The experience taught him that change doesn’t happen unless you make it happen. He applied the same line of thinking to acting, which he began studying in 2001. He’s appeared in more than 50 movies – including a role in Ava DuVernay’s Selma and in the next 10 years, he says: “I want people to say, “Man, he’s one of the great actors of his generation.’” Calling acting enlightening and therapeutic, he says it has taught him that “what’s more important than being cool is telling the truth”.

This might sound like so much celebrity puff, but Common credits acting with a profound late-in-life revelation. While filming The Tale, a film about sexual abuse starring Laura Dern, he recalled that he had been molested as a child by a male relative of a family friend. Common opens up easily about the recollection: “It was something I had removed from my thoughts, but through being part of the movie, the situation came to my memory. As a kid I must have felt, ‘I don’t want nobody to know about this, I don’t wanna get in trouble or get this person in trouble’, so I just didn’t let it exist in my mind.”

Common with Democratic party politician Stacey Abrams at a rally in 2018. Photograph: Lawrence Bryant/Reuters

He also wrote about this in his memoir, Let Love Have the Last Word, published earlier this year. “I’ve recently been getting into the mental health of the community and how we deal with some of the issues that are generational [but] we never talk about,” he says. “This is one of them.”

At first reticent to write about the issue – music was “a safer place” to deal with it, he says – he discussed it with his mother, who told him something similar had happened in their family. “It was something people never talked about, but the not talking about it is what allows it to continue,” Common says. He felt it was vital he share his story so that “anybody who has experienced [abuse] can feel they don’t have to carry the shame and can figure out a way to get past it and heal”.

The topic of healing weighs heavily on the rapper’s mind these days, especially when it comes to race, poverty and US politics. “There has to be a shift in values,” he says. “What can we offer our communities to provide people not only with hope but with practical ways to advance and live a full life?”

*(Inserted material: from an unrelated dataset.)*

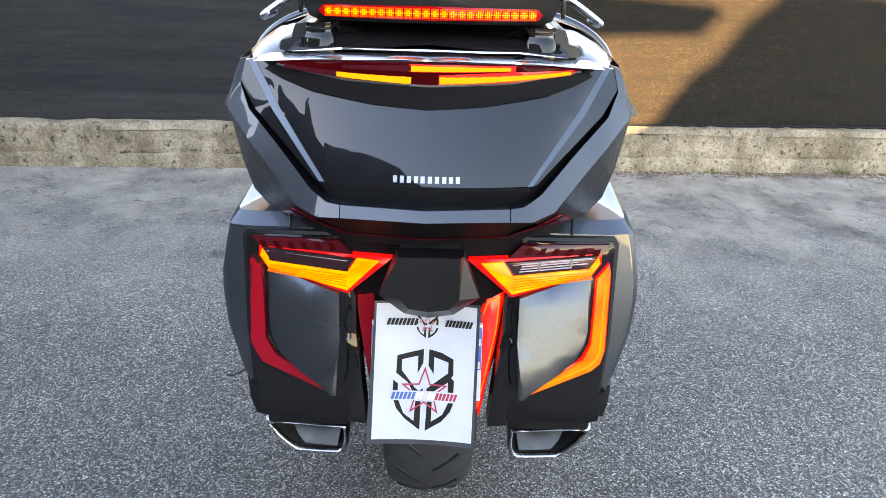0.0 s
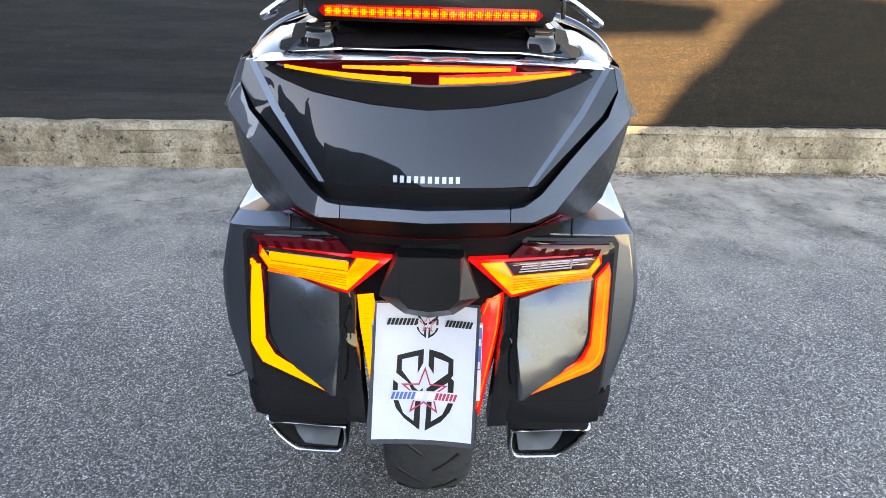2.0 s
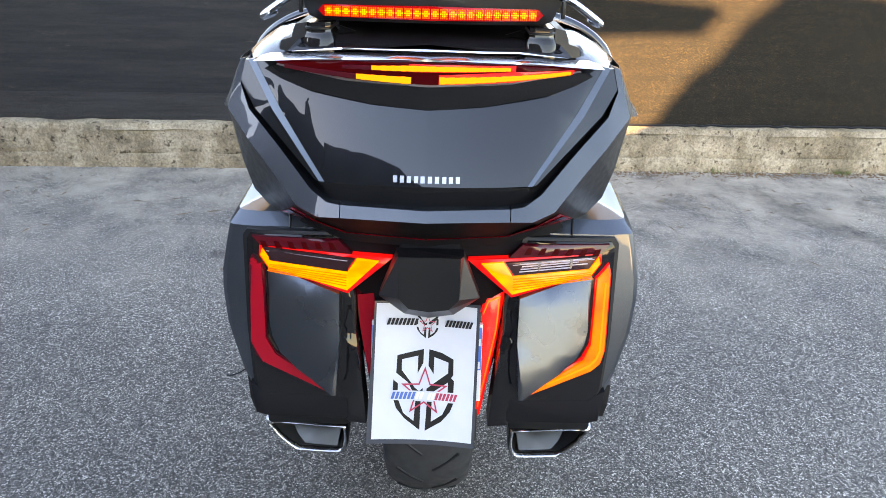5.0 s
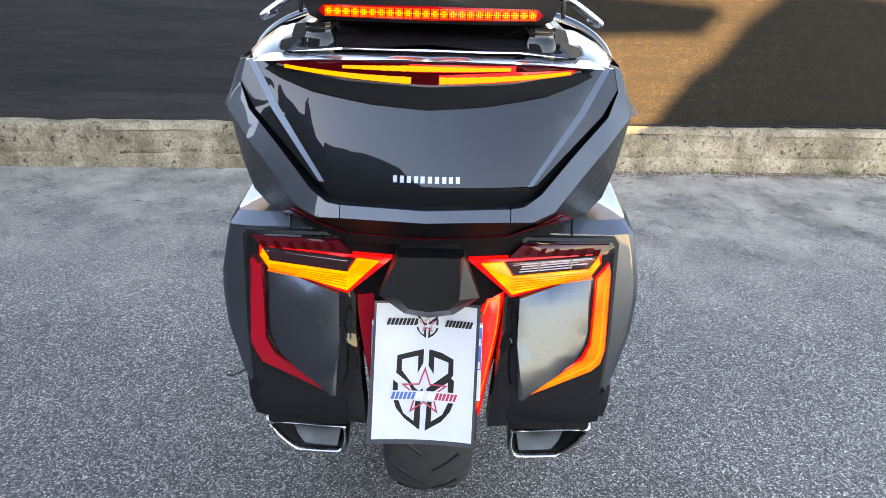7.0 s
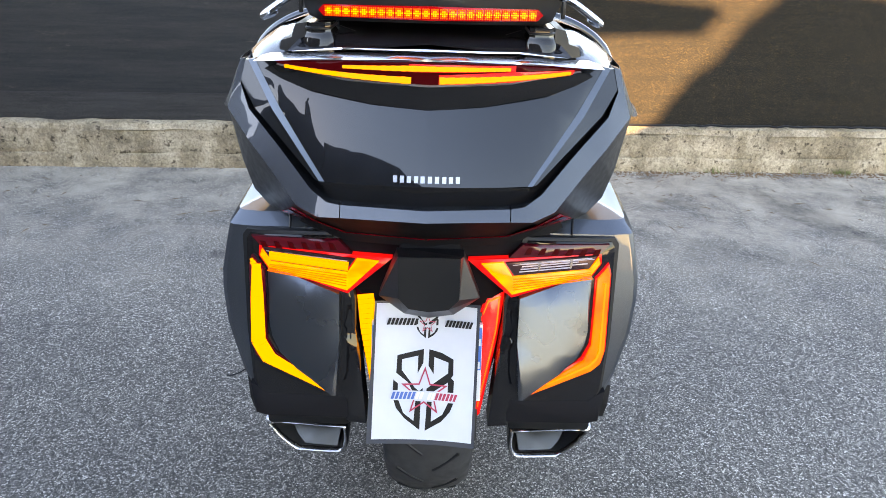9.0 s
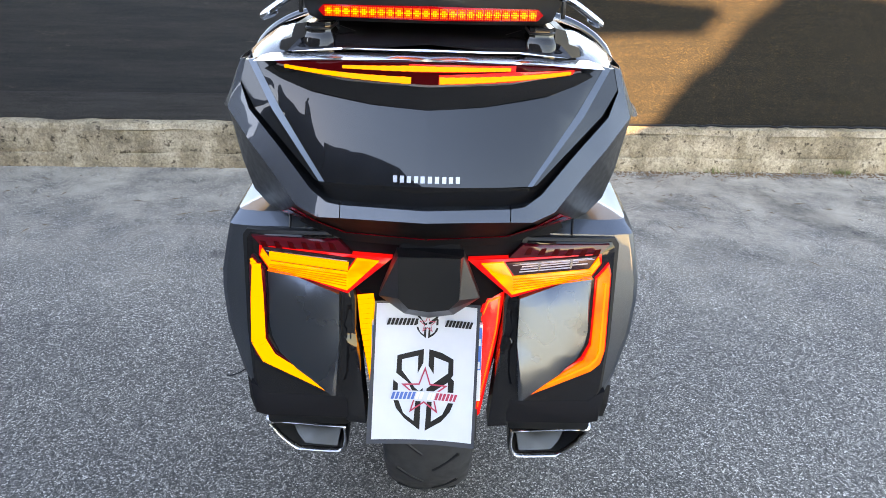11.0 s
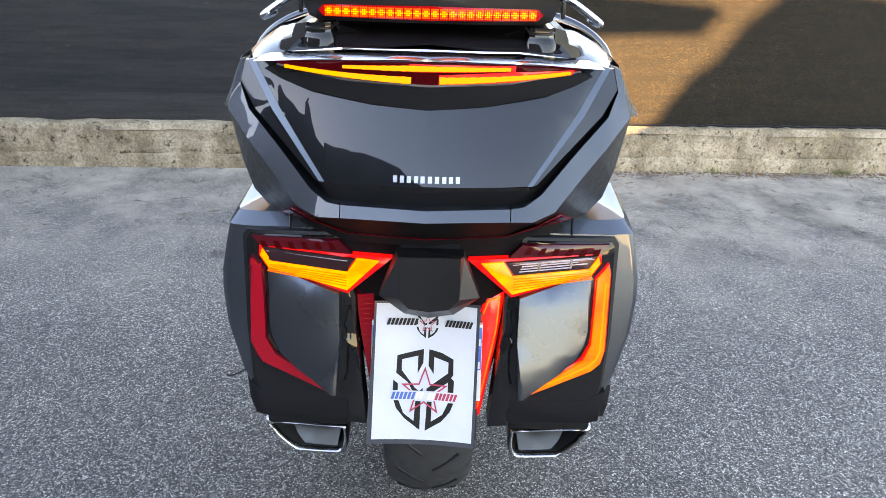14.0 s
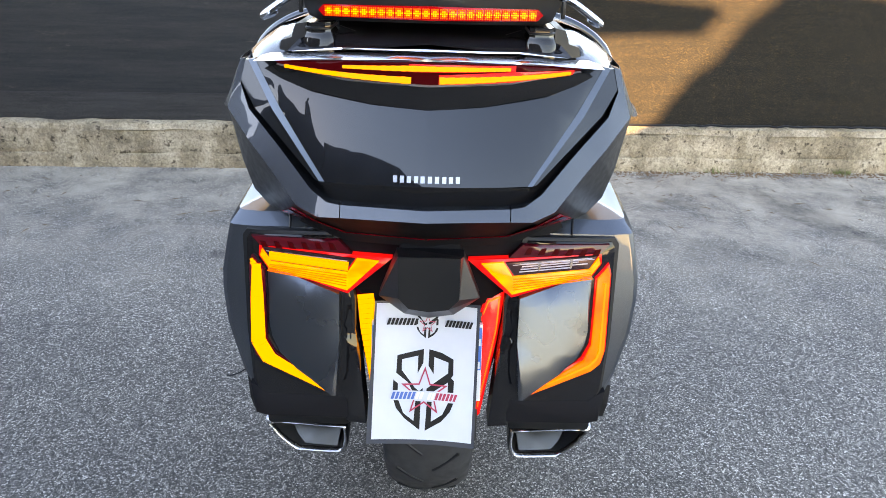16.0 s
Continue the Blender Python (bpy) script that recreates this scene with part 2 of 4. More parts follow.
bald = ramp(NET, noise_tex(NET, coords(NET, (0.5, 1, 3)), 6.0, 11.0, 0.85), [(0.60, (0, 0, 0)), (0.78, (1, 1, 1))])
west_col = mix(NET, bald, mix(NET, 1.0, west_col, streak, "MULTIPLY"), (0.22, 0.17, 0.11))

More than a decade ago, he created the Common Ground Foundation, which focuses on empowering high-school students from underserved communities. It is about to open the Art in Motion charter school in Chicago. He is also involved in criminal justice reform initiatives. Since 2017, he has toured California prisons, talking to and performing for inmates. His efforts have been credited with helping pass a bill in California that allows young offenders sentenced to life without parole the opportunity to have their cases reheard.

Sitting on his tour bus after his show, Common sips on red wine while showing friends the video for Show Me That You Love, a song about how his relationship with his daughter has evolved. A few years ago, she told him she didn’t think he had been the best father – he was separated from her mother and away on tour all the time – and she felt that he didn’t really care about her. At first, Common says, he was defensive, but then they started mending their relationship with the help of therapy.

“It’s important that people see there are artists out there who have achieved, but they still have issues they are working through,” he says, explaining why he wants to reveal vulnerability in his music. “This is why I talk about therapy and mindfulness and meditation in my [new] songs. It’s why I talk about being molested, and my father. The job of the artist is to not always show the accolades.”